Inband lifetimes make the distinction in a closure less clear, as especially new users may see these
‘cx, ‘gcx, and ‘tcx as re-declaring new lifetimes. This is especially true where 'a
or similar
generic names. Previously we’d be able to say that you can look for <...>
to find the
“declaration” and no other place could declare lifetimes or types. This is no longer the case.
This also means that rewriting a closure without captures to a fn
was never lossless, but
previously the compiler would say “please declare these lifetimes” when making such an attempt. Now,
no such warning/error is issued, but behavior has changed.
Lifetimes cannot use keyword names
For example, fn outgoing_edges(&'self self) -> Edges<'self>
is not permitted; which is not all
that nice. It seems like inband lifetimes are going to drive people towards wanting to use keywords
in lifetime names and it’s rather ugly to do 'self_
or the compiler’s semi-convention of this
.
I suppose the primary use case for reserving 'self
as a lifetime is to later be able to use it for
safe self-referential structs and the like, but perhaps we can allow it inside functions? There may
be a good middle ground here.
Repeated use of '_
For example, TyCtxt<'_, '_, '_>
. This looks somewhat like it’s tying the lifetimes of the TyCtxt
together, though of course after we explain that '_
is special then perhaps you won’t think that.

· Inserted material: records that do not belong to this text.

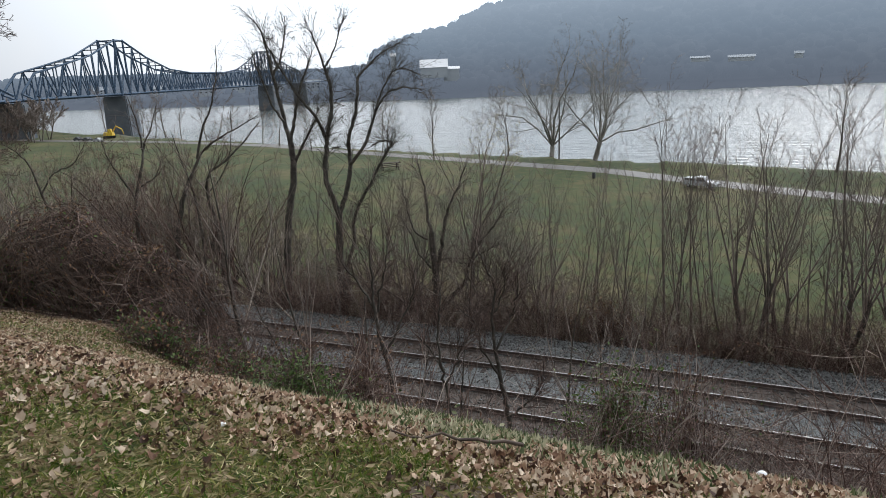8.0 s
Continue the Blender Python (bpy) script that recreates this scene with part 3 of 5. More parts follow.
lofted("trunk", ring_path([(0.03, 0, -0.45, 0.42), (0.03, 0, -0.1, 0.37), (0.04, 0, 0.15, 0.29), (0.05, 0, 0.45, 0.262), (0.05, 0, 0.9, 0.255), (0.04, 0, 1.4, 0.26), (0.02, 0, 1.75, 0.275), (-0.02, 0, 2.05, 0.275), (-0.06, 0, 2.4, 0.26), (-0.14, 0.03, 3.2, 0.235), (-0.4, 0.1, 5.0, 0.18), (-0.7, 0.3, 8.0, 0.08)], 150), sycamore, M_SYC, 3.0, 0.045,
       [(0.05, 0.55), (1.6, 0.25), (2.9, 0.2), (4.1, 0.22), (5.35, 0.34)])
lofted("side_stem", ring_path([(-0.16, 0.03, -0.45, 0.24), (-0.17, 0.03, 0.0, 0.19), (-0.185, 0.03, 0.5, 0.145), (-0.20, 0.03, 1.1, 0.135), (-0.23, 0.04, 1.6, 0.14), (-0.30, 0.05, 2.1, 0.15), (-0.42, 0.06, 2.6, 0.15), (-0.75, 0.1, 3.6, 0.13), (-1.5, 0.3, 6.0, 0.06)], 110), sycamore, M_LIMB, 29.0, 0.04, [(3.6, 0.35), (4.4, 0.3)])
lofted("limb", ring_path([(0.10, -0.03, 1.35, 0.13), (0.16, -0.03, 1.65, 0.15), (0.215, -0.02, 1.95, 0.15), (0.36, 0.0, 2.4, 0.155), (0.72, 0.05, 3.2, 0.15), (1.45, 0.2, 5.0, 0.11), (2.1, 0.3, 7.5, 0.05)], 100), sycamore, M_LIMB, 17.0, 0.04)
syc_rng = np.random.default_rng(8)
syc_crown = Tubes()
TWIGGY = [(6, 0.6, 0.5, 0.1, 0.02, 0.2), (5, 0.6, 0.5, 0.12, 0.0, 0.2), (5, 0.6, 0.55, 0.14, -0.01, 0.15), (4, 0.6, 0.5, 0.16, 0.0, 0.15), (0, 0, 0, 0.18, 0, 0)]
for k in range(12):
    z = syc_rng.uniform(5.0, 7.4)
    u = np.interp(z, [3, 7], [0.6, 1.6]) if k % 2 else np.interp(z, [3, 7], [-0.2, -0.6])
    a = syc_rng.uniform(0, 6.28)
    grow(syc_rng, syc_crown, syc_crown, (SYC_R[0] * u, SYC_R[1] * u, z), (math.cos(a), math.sin(a), 0.35), syc_rng.uniform(2.5, 4.0), 0.05, 1, TWIGGY)
for u0, z0, u1, z1 in ((0.8, 3.02, 2.6, 2.95), (0.9, 3.1, 2.6, 2.95)):
    way = np.array([SYC_R[0], SYC_R[1], -0.03])
    grow(syc_rng, syc_crown, syc_crown, (SYC_R[0] * u0, SYC_R[1] * u0, z0), way, 1.7, 0.005, 2, TWIGGY, 1.0, 0.0025)
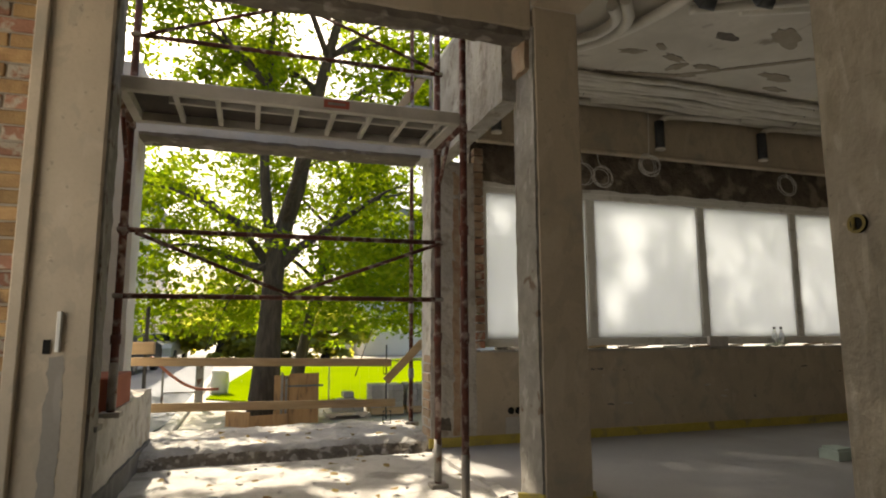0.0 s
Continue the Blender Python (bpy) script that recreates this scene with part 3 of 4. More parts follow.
# ---- window wall ----
wy = 5.40
ww = structure("wall_north", boxes((0.97, FAR, wy, wy + 0.3, -0.2, 0.86), (6.95, FAR, wy, wy + 0.4, 0.86, 3.6), (1.40, FAR, wy - 0.03, wy + 0.4, 2.97, 3.6), bevel=0.004), WARM, "plastered window wall with a bare parapet below the sill")
part("rubble_band", rough(1.38, 7.0, wy + 0.07, wy + 0.4, 2.56, 2.99, 0.09, 0.022, 6, 4), RUBBLE, ww, "dark exposed masonry band above the windows")
part("ledge", boxes((1.42, FAR, wy - 0.055, wy + 0.02, 2.94, 2.985), bevel=0.01), WARM, ww)
part("wall_end", rough(0.95, 1.40, wy - 0.005, wy + 0.3, -0.15, 2.72, 0.05, 0.012, 8, 11), PALE, ww, "broken plaster wall end at the bay")
part("scar", rough(1.17, 1.235, wy - 0.016, wy + 0.02, 0.1, 2.6, 0.05, 0.02, 8, 12), PBRICK, ww, "vertical broken scar in the plaster")
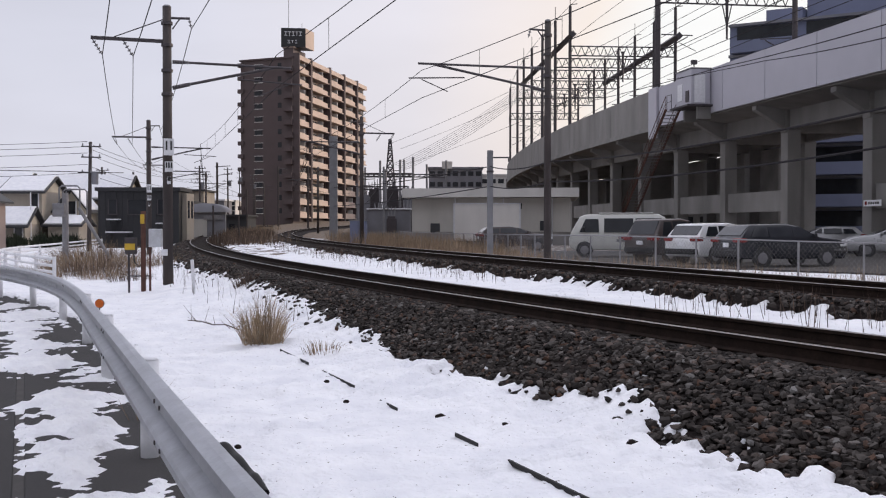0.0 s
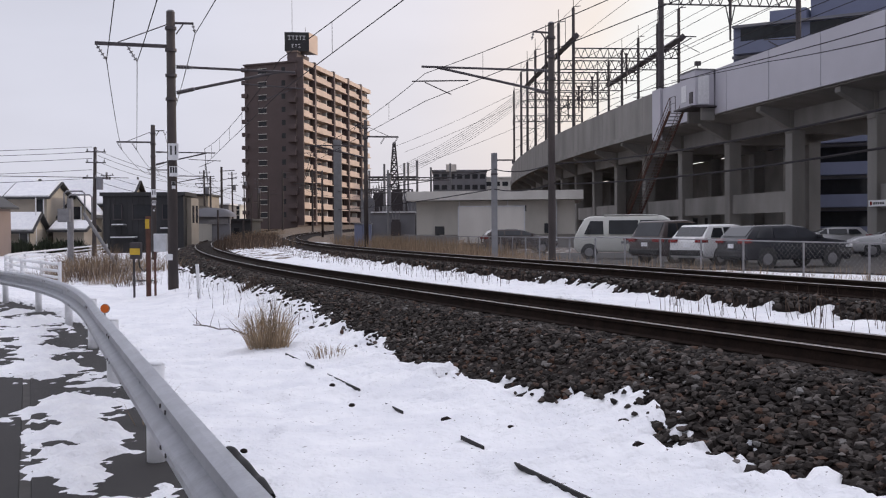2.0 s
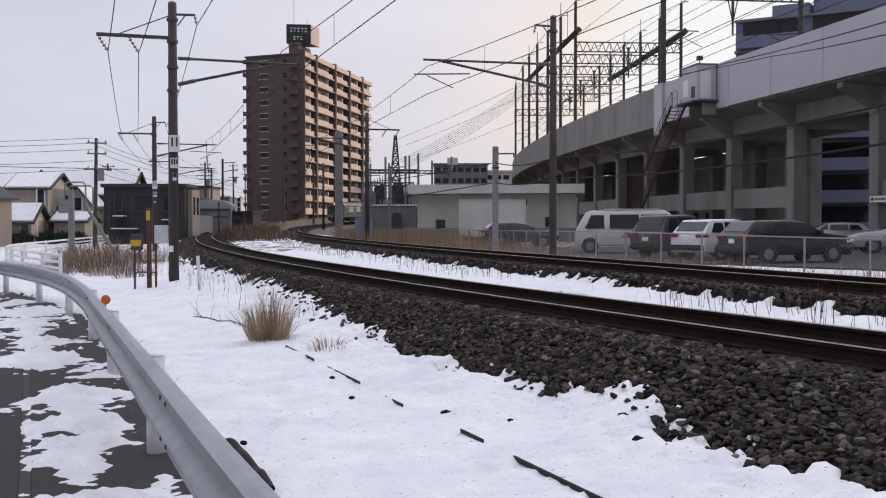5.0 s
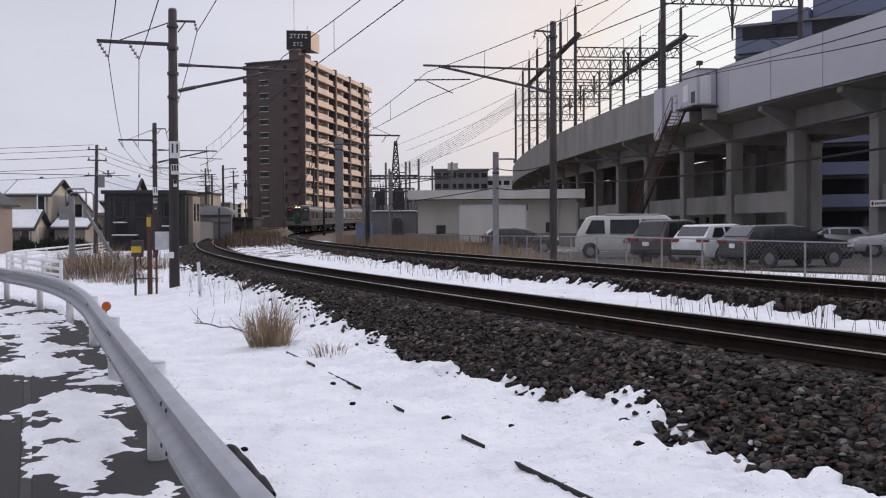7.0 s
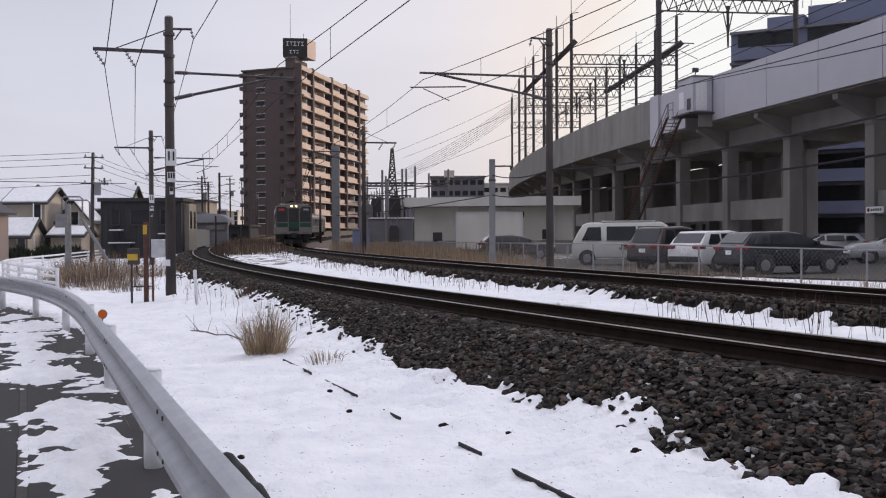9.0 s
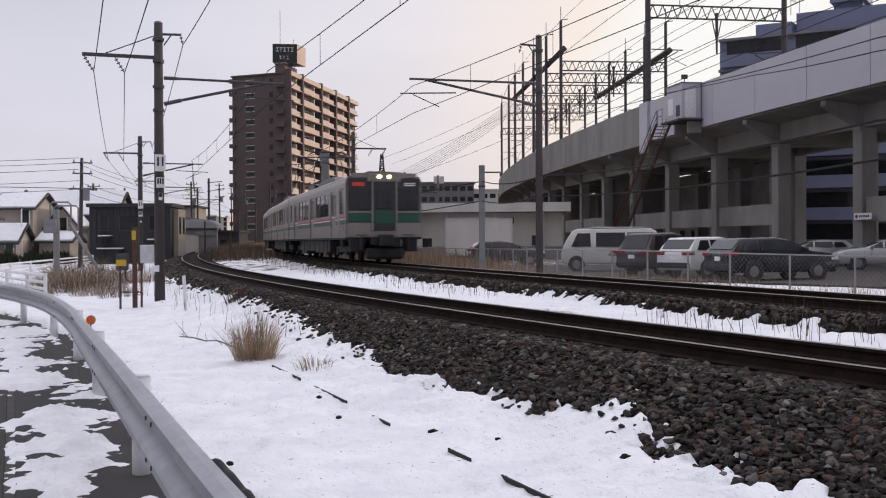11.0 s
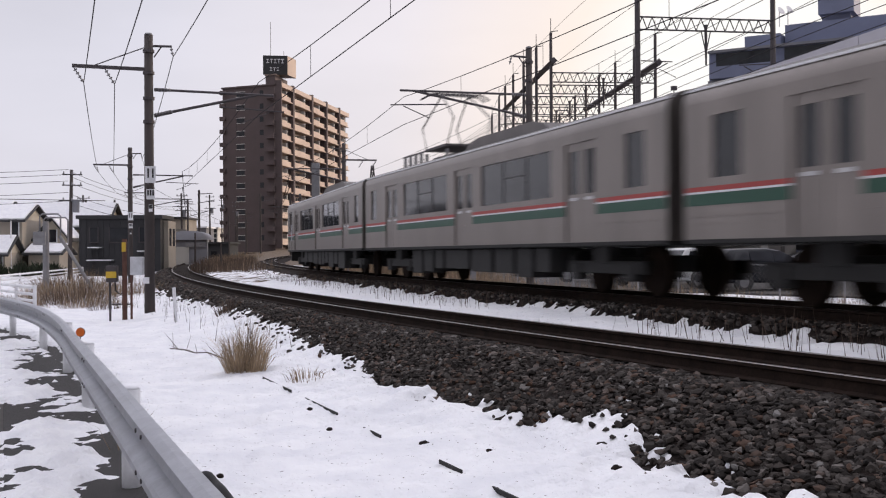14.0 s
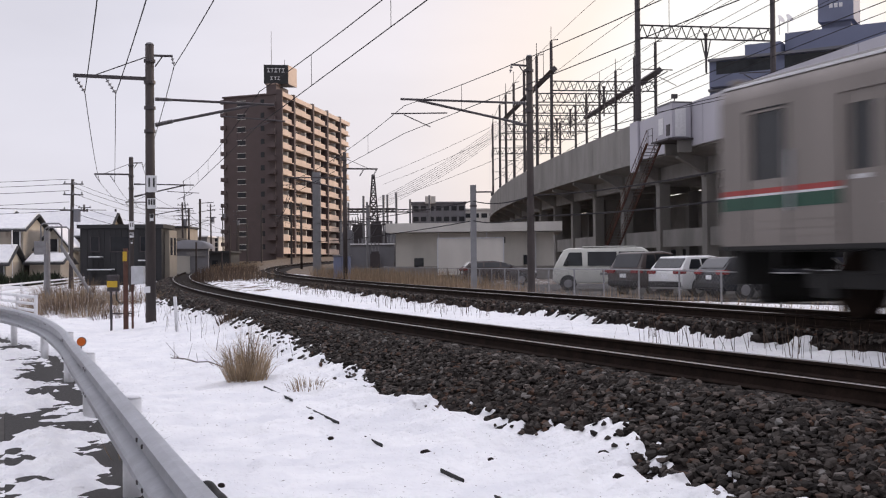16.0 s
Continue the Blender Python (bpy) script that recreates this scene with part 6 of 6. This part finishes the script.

But it does seem like another case where '_
feels possibly harmful.
But it is actually quite common to see cases where nothing actually cares that the lifetimes are
tied together. For example, often you see code take a TyCtxt, where unless you need it to be
local (via 'tcx
being passed into both the 'gcx
and 'tcx
slots) you likely don’t actually care
what the lifetimes are; you just need three distinct lifetimes. This use case seems like a
surface-level perfect fit for '_
.
When named lifetimes don’t matter
Consider &Place<'tcx>
inside a function that also takes a TyCtxt
with that lifetime or impl
block of similar nature. There’s nothing you can actually do with the Place
that would use the
fact that it’s lifetime parameter is 'tcx
in most cases (if it’s variant over that lifetime, of
course), which means that this feels like it should instead be &Place<'_>
. But is that misleading?
All Places likely want to be 'tcx
in practice, so perhaps there’s no reason for us to elide the
lifetime there.
impl<'tcx> ToRegionVid for &'tcx RegionKind
uses 'tcx
, but this code arguably should be '_
or
'a
: the lifetime of the reference is absolutely unimportant.
Also Ty<'tcx>
as a param where the output is bool
or some such.
This is actually quite common in rustc code, especially where a type could contain tcx data but in this case contains static data (e.g., enum with a reference in one variant, u32 in the other).
Replacing multiple ‘a, ‘b with ‘_ is really nice
impl<'a, 'b, 'gcx, 'tcx> TypeOutlivesDelegate<'tcx> for &'a mut ConstraintConversion<'b, 'gcx, 'tcx>
impl TypeOutlivesDelegate<'tcx> for &'_ mut ConstraintConversion<'_, 'gcx, 'tcx>
This is really nice, and a perfect use case for '_
: the lifetimes don’t matter, but we need to
specify them. More so, using '_
also gives the added benefit that using the lifetime becomes
impossible: you can’t refer to '_
from inside the impl block.
Error: lifetimes used in fn
or Fn
syntax must be explicitly declared using <...>
binders
Quite unexpected, and especially awkward when the lifetime must be declared at impl scope, causing all other lifetimes declared to no longer be able to use inband.
See also this issue, which indicates that this is expected behavior.
When you have lots of functions taking ‘a
Harder to tell if all of these are bound to some root struct/scope. Previously you’d declare them
via <'a>
at each function.
Thoughts for standard choices
Tie lifetime naming
Anytime a need arises to tie lifetimes together, use the argument name instead of 'a
or similar if
no better name exists (e.g., 'tcx
can be a better name). This makes it easier to speak about the
lifetimes.
Unused lifetimes in impl blocks
Consider impl Iterator for Edges<'_>
: is that preferable to impl Iterator for Edges<'graph>
?
I posit that the answer is no: explicitly stating the lifetime provides better context and more information to the user. However, it is more verbose.
I do think that in general we should eventually lint for “unused” lifetimes in impls as well,
suggesting '_
if that’s the pattern we recommend. This is made more difficult by the fact that
today we do not lint at all for unused lifetimes.
However, this distinction becomes more murky with structs that are essentially bags of references,
where the lifetime is actually uninteresting and has no good name, e.g., for impl Iterator for
TyCtxt<'a, 'gcx, 'tcx>
: the 'a
there is uninteresting and would like be better replaced with
'_
.
Single-use lifetimes are actually quite common
TyCtxt<'a, 'gcx, 'tcx>
is often used in old code and can often be replaced with
TyCtxt<'_, '_, 'tcx>
. It is unclear at this point whether doing so in all cases is beneficial.